Stated problem: Reproduce the records below in full and without edits, omitting images.

* * *

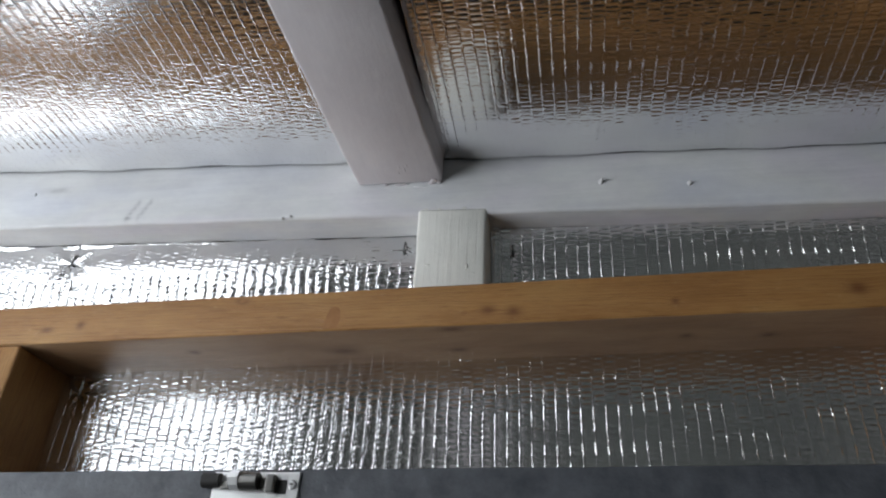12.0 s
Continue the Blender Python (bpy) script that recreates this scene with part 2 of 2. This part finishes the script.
def rod(p0, p1, r0, r1=None, sides=12, bm=None):
    bm = bm or bmesh.new()
    p0, p1 = Vector(p0), Vector(p1)
    turn = (p1 - p0).to_track_quat("Z", "Y").to_matrix().to_4x4()
    bmesh.ops.create_cone(bm, cap_ends=True, segments=sides, radius1=r0, radius2=r0 if r1 is None else r1, depth=(p1 - p0).length,
                          matrix=Matrix.Translation((p0 + p1) / 2) @ turn)
    return bm


# ---- levels of the wall (y runs towards it) ----
FACE, BACK, RAIL_FACE = 0.650, 0.690, 0.6255
RAIL_LOW, RAIL_TOP = 1.9730, 2.0077
LEAN = 0.0140          # the rail climbs to one side
TILT = -0.029          # the plate and the roof fall to it


def rail_rise(x):
    return LEAN * (x + 0.354)


def plate_low(x):
    return 2.0905 + TILT * (x + 0.354)


def roof(x):
    return 2.1488 + np.where(np.asarray(x) < -0.354, -0.049, -0.040) * (np.asarray(x) + 0.354)


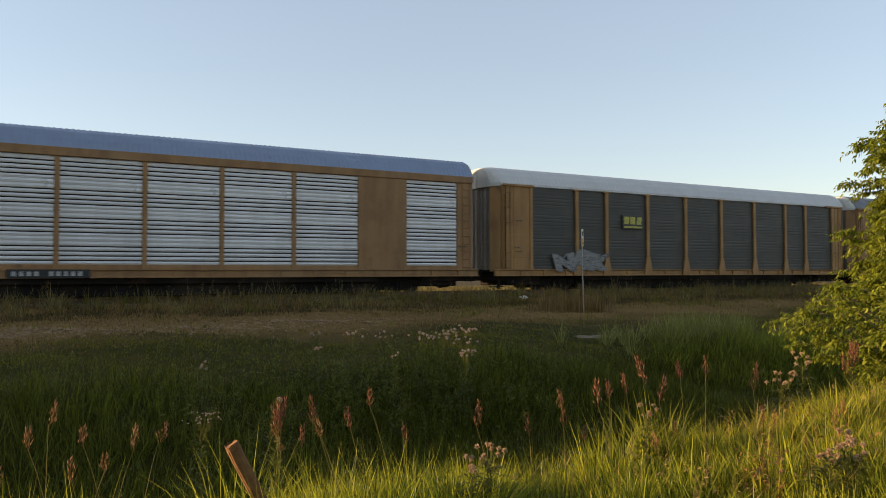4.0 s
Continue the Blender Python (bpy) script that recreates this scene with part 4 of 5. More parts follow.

* * *

Result of the exercise:
12.0 s
Continue the Blender Python (bpy) script that recreates this scene with part 2 of 2. This part finishes the script.
def rod(p0, p1, r0, r1=None, sides=12, bm=None):
    bm = bm or bmesh.new()
    p0, p1 = Vector(p0), Vector(p1)
    turn = (p1 - p0).to_track_quat("Z", "Y").to_matrix().to_4x4()
    bmesh.ops.create_cone(bm, cap_ends=True, segments=sides, radius1=r0, radius2=r0 if r1 is None else r1, depth=(p1 - p0).length,
                          matrix=Matrix.Translation((p0 + p1) / 2) @ turn)
    return bm


# ---- levels of the wall (y runs towards it) ----
FACE, BACK, RAIL_FACE = 0.650, 0.690, 0.6255
RAIL_LOW, RAIL_TOP = 1.9730, 2.0077
LEAN = 0.0140          # the rail climbs to one side
TILT = -0.029          # the plate and the roof fall to it


def rail_rise(x):
    return LEAN * (x + 0.354)


def plate_low(x):
    return 2.0905 + TILT * (x + 0.354)


def roof(x):
    return 2.1488 + np.where(np.asarray(x) < -0.354, -0.049, -0.040) * (np.asarray(x) + 0.354)


4.0 s
Continue the Blender Python (bpy) script that recreates this scene with part 4 of 5. More parts follow.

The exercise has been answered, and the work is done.